12,5 Yıl Öncesiydi...
Bundan yıllar önce Microprose, Grand Prix adlı bir oyun çıkarmıştı. Oyunu görenler küçük dillerini yutmakla kalmayıp oyunu oynarken sindirdiklerinin bile farkına varamıyorlardı. Oyun o zamanlarda çok tuttu, çok sattı, çok konuşuldu. Tabii oyun çok tutunca yapımcılar yenisini yani GP2'yi çıkardılar ama çoğu kişi gibi benim de bu oyuna kanım ısınamamıştı. Aradan yıllar geçti ve Microprose'un aklına birşey geldi: biz neden bu oyunun yenisini çıkarmıyoruz?

F1 Heyecanı...
Dünyada milyonlarca izleyicisi olan F1'in oyunları yapılmasa olmazdı. Yapımcılar her çok tutan olayın üstüne atladıkları gibi F1'in de üstüne balıklama atladılar. Bu konuyla ilgili bir sürü oyun yapıldı ve yapılmaya da devam ediyor. Sonunculardan biri de GrandPrix 3. GP3'de her şey gerçeğine uygun yapılmış. Pilotlar (pilotların arabaları kullananlar olduklarını biliyorsunuz değil mi?), markalar, pistler, hava durumu, sesler... GP3'de kullanılan fizik motoru gerçek hayattaki ile neredeyse aynı. Taklalar, spinler, kazalar, arabaların hasar modellemeleri, o canavar arabaları kullanmanın zorluğu... Bu oyunda tv'de izlediğiniz yarışlardaki her şeyi görebilme imkanına sahipsiniz. Tabii tüm bu gerçekçilikler oyunun zorlaşmasına neden olmuş. Yani arabaları kullanırken pilotların ne kadar zorlandıklarını daha iyi anlayabilirsiniz. Ama oyunda her F1 oyununda olduğu gibi yardımcılarınız mevcut. Eğer zorlanırsanız bunları "on" haline getirebilirsiniz. Tüm yardımları açık hale getiriseniz oyunun pek bir zevkinin kalmadığını da hemen söylemek gerekiyor. Çünkü siz sadece gaz, fren (kısmi olarak), sağa-sola dönüş gibi işleri yapıyorsunuz ve arabayı neredeyse bilgisayar kontrol ediyor. Bu yardımları oyunda uzmanlaştıkça "off" haline getirmeye ve oyundan zevk almaya başlıyorsunuz.
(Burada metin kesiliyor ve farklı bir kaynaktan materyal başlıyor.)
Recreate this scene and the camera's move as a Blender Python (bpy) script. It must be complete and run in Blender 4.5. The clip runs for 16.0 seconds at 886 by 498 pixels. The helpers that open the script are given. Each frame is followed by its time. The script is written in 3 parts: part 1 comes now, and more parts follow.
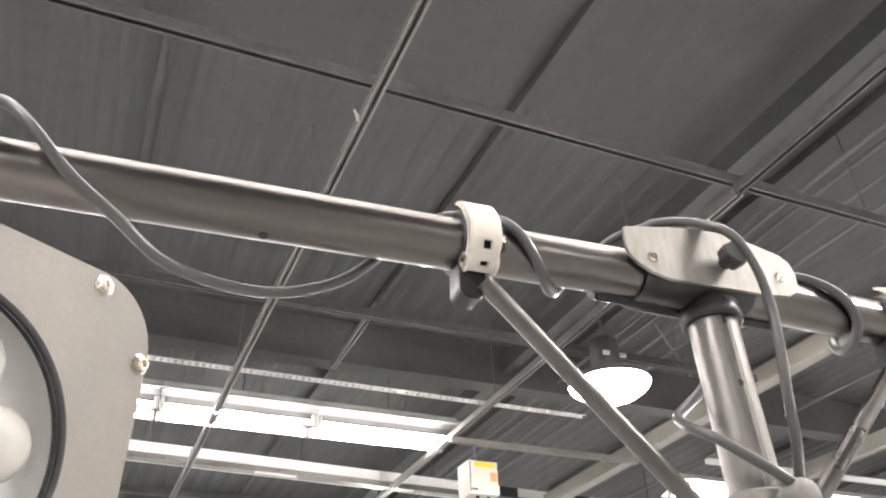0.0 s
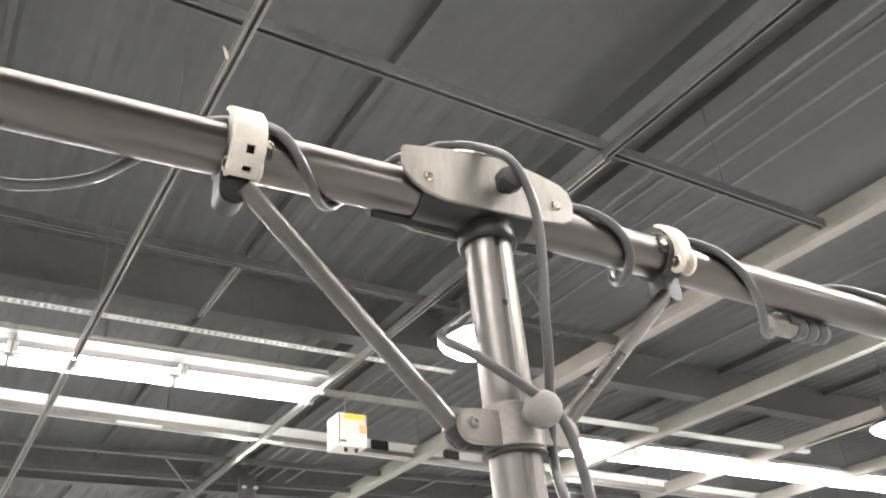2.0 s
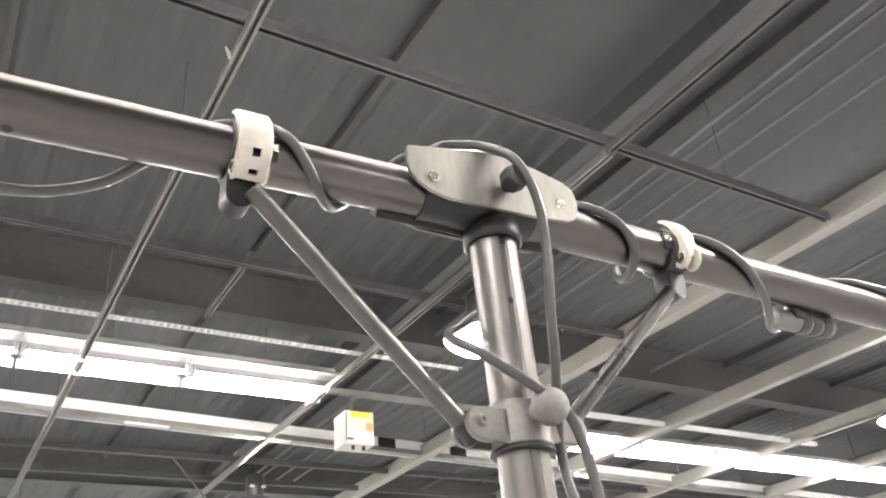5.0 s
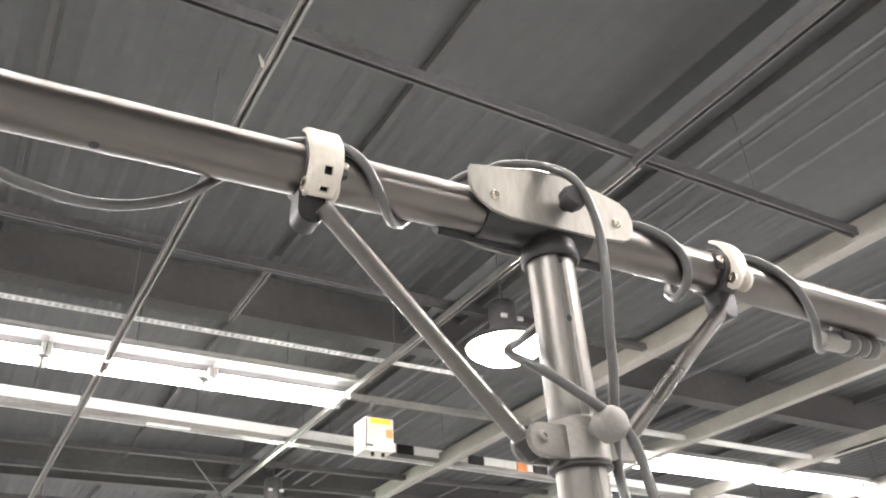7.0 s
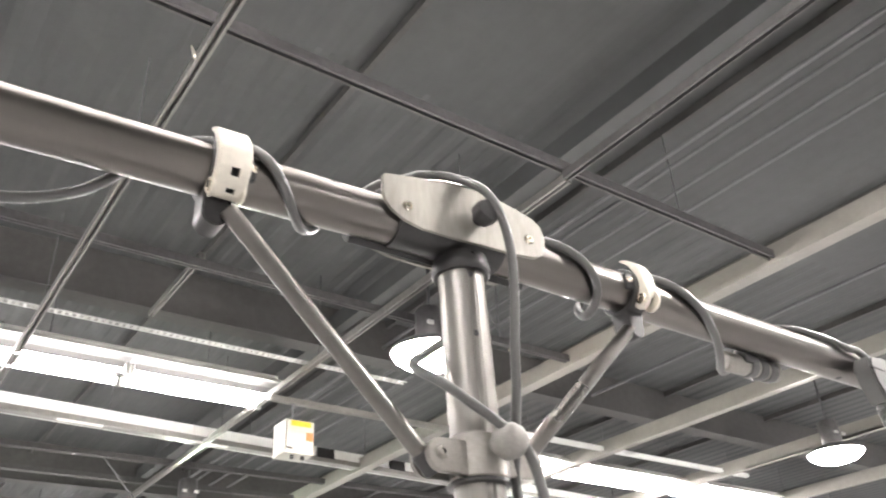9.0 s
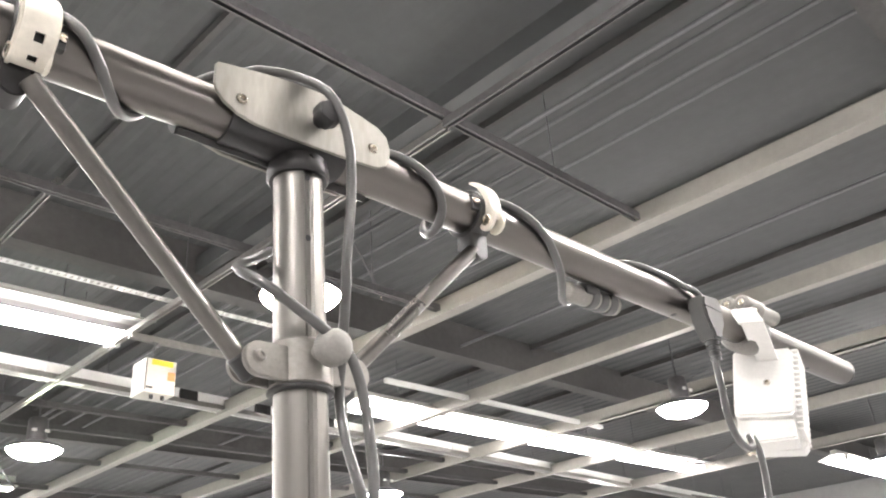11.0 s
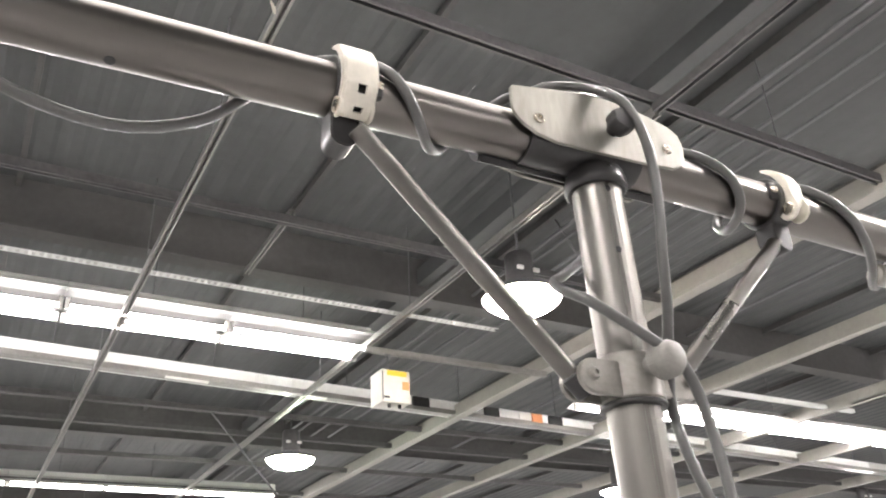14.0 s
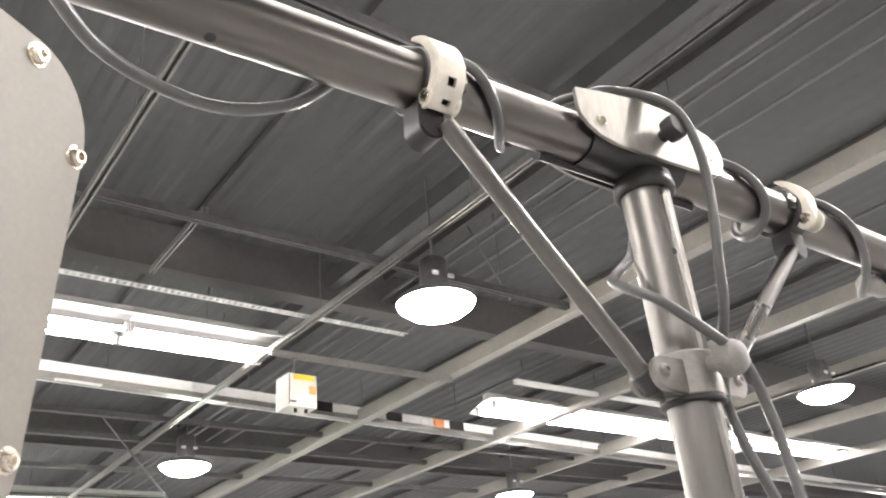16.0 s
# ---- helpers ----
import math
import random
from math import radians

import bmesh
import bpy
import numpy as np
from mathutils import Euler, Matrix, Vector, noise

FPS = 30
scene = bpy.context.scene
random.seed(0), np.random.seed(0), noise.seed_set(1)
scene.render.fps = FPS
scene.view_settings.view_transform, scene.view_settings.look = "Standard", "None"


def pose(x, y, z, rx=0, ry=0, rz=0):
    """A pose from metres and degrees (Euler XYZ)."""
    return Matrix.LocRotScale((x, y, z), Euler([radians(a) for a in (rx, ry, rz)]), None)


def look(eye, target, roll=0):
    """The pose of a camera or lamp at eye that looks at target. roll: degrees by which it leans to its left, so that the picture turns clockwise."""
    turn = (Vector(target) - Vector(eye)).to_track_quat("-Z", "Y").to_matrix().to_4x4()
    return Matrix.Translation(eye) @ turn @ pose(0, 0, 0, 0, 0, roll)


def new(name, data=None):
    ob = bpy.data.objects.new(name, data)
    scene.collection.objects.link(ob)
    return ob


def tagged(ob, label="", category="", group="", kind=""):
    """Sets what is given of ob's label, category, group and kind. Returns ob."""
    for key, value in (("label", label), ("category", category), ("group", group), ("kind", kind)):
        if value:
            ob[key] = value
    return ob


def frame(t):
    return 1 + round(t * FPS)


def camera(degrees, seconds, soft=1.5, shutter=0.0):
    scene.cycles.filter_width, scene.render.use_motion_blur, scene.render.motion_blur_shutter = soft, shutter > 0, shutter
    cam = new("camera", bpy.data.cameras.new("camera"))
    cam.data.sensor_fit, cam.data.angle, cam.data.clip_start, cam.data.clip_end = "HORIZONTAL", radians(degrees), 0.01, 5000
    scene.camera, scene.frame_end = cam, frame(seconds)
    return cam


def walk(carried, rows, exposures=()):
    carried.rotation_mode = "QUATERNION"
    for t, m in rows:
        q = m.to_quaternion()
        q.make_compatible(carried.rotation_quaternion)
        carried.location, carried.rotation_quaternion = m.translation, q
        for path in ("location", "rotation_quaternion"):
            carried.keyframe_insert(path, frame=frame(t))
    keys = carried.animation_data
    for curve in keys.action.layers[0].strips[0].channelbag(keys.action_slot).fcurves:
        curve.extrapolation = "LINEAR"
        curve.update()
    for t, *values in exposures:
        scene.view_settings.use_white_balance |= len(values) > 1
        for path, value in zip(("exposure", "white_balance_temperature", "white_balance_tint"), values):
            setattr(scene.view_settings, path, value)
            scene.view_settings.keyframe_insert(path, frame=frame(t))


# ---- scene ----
cam = camera(56.8, 16.0, soft=2.0, shutter=0.4)
PATH = [
    (0, (-0.518, -0.507, 1.603), (0.182, 1.010, 2.702), -2.6),
    (0.5, (-0.492, -0.513, 1.589), (0.249, 1.005, 2.659), -3.1),
    (1, (-0.458, -0.515, 1.572), (0.382, 0.985, 2.593), -3.8),
    (1.5, (-0.441, -0.520, 1.568), (0.452, 0.957, 2.578), -4.2),
    (2, (-0.414, -0.530, 1.566), (0.542, 0.913, 2.567), -4.5),
    (2.5, (-0.411, -0.526, 1.566), (0.547, 0.920, 2.562), -4.9),
    (3, (-0.410, -0.527, 1.566), (0.551, 0.917, 2.562), -4.6),
    (3.5, (-0.417, -0.527, 1.566), (0.538, 0.922, 2.561), -4.9),
    (4, (-0.419, -0.533, 1.566), (0.534, 0.916, 2.562), -4.8),
    (4.2, (-0.417, -0.535, 1.564), (0.540, 0.915, 2.556), -4.9),
    (6.3, (-0.436, -0.532, 1.569), (0.466, 0.934, 2.587), -4.3),
    (6.5, (-0.445, -0.533, 1.567), (0.440, 0.941, 2.590), -3.7),
    (7, (-0.461, -0.530, 1.568), (0.445, 0.936, 2.581), -3.3),
    (7.5, (-0.463, -0.527, 1.570), (0.467, 0.929, 2.577), -3.8),
    (8, (-0.474, -0.523, 1.576), (0.451, 0.928, 2.596), -3.9),
    (8.5, (-0.466, -0.512, 1.571), (0.493, 0.921, 2.585), -3.2),
    (9, (-0.441, -0.538, 1.576), (0.601, 0.835, 2.591), -3.4),
    (9.5, (-0.414, -0.533, 1.567), (0.758, 0.776, 2.523), -2.7),
    (9.7, (-0.405, -0.534, 1.563), (0.821, 0.740, 2.498), -2.8),
    (11.8, (-0.381, -0.524, 1.551), (0.917, 0.711, 2.439), -4.5),
    (12, (-0.385, -0.523, 1.557), (0.879, 0.750, 2.442), -4.0),
    (12.5, (-0.397, -0.511, 1.555), (0.817, 0.810, 2.440), -3.9),
    (13, (-0.422, -0.502, 1.557), (0.716, 0.875, 2.456), -3.4),
    (13.5, (-0.444, -0.489, 1.560), (0.609, 0.953, 2.461), -2.8),
    (14, (-0.456, -0.472, 1.573), (0.447, 1.058, 2.492), -3.2),
    (14.5, (-0.517, -0.460, 1.581), (0.464, 1.019, 2.504), -5.9),
    (15, (-0.575, -0.447, 1.577), (0.486, 0.976, 2.502), -5.8),
    (15.5, (-0.592, -0.405, 1.581), (0.500, 1.001, 2.492), -6.2),
    (16, (-0.577, -0.389, 1.576), (0.538, 0.998, 2.490), -5.4),
]
walk(cam, [(t, look(eye, target, roll)) for t, eye, target, roll in PATH],
     exposures=((0, 0.50), (1, 0.62), (4.2, 0.62), (7.5, 0.67), (9.5, 0.74), (12.0, 0.72), (12.6, 0.62), (13.2, 0.57), (14.5, 0.53), (16, 0.52)))

# ---- world and light level ----
world = bpy.data.worlds.new("hall_dark")
scene.world = world
world.use_nodes = True
world.node_tree.nodes["Background"].inputs[0].default_value = (0.02, 0.02, 0.022, 1)
world.node_tree.nodes["Background"].inputs[1].default_value = 0.3
LAMP_POWER, TUBE_POWER = 150.0, 32.0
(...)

Havanın Durumu Islak Mı? Kuru Mu?...
Oyunda hava durumu çok etkili ve gerçekçi bir şekilde kullanılmış. Yağmurda 1,5 milyon dolarlık arabalarla dolaşma hayalleri olanlar oyunda bunu gerçekleştirebilirler. Yağmurlu havalarda oyun biraz daha zorlaşıyor ve pit ile ilişkilerinizi biraz daha güçlendirmeniz gerekiyor. Mesela kuru hava lastikleriyle yarışa başladınız. Haydaaa! Pitten mesaj geliyor: "Eğer yağmur lastiklerini takmazsak kayabilirsin, bir sonraki turda pite bir uğra". Yağmurlu havaların bir azizliği de tv'de izleyenler bilir spin atmaktır. Bu çok berbat bir şey olduğu gibi sonucu da kötü etkiler. Mesela 300 kilometre hızla gidiyorsunuz ve spin attınız. Şans yardımıyla pist dışına çıkarsanız iyi, iyi diyorum çünkü pistin ortasında kalırsanız başınıza geleceklere hazır olun. Arkadan gelenler size çarptığı zaman ortalık araba hurdalığına dönüyor. Havada uçan lastikler, yerlerdeki kanatlar, araba parçaları, biribirine girenler ve havada uçan diğer arabalar ortalığı bir hayli renklendiriyor. Düşünsenize tüm bunlar sizin spin atmanızdan sonra oldu!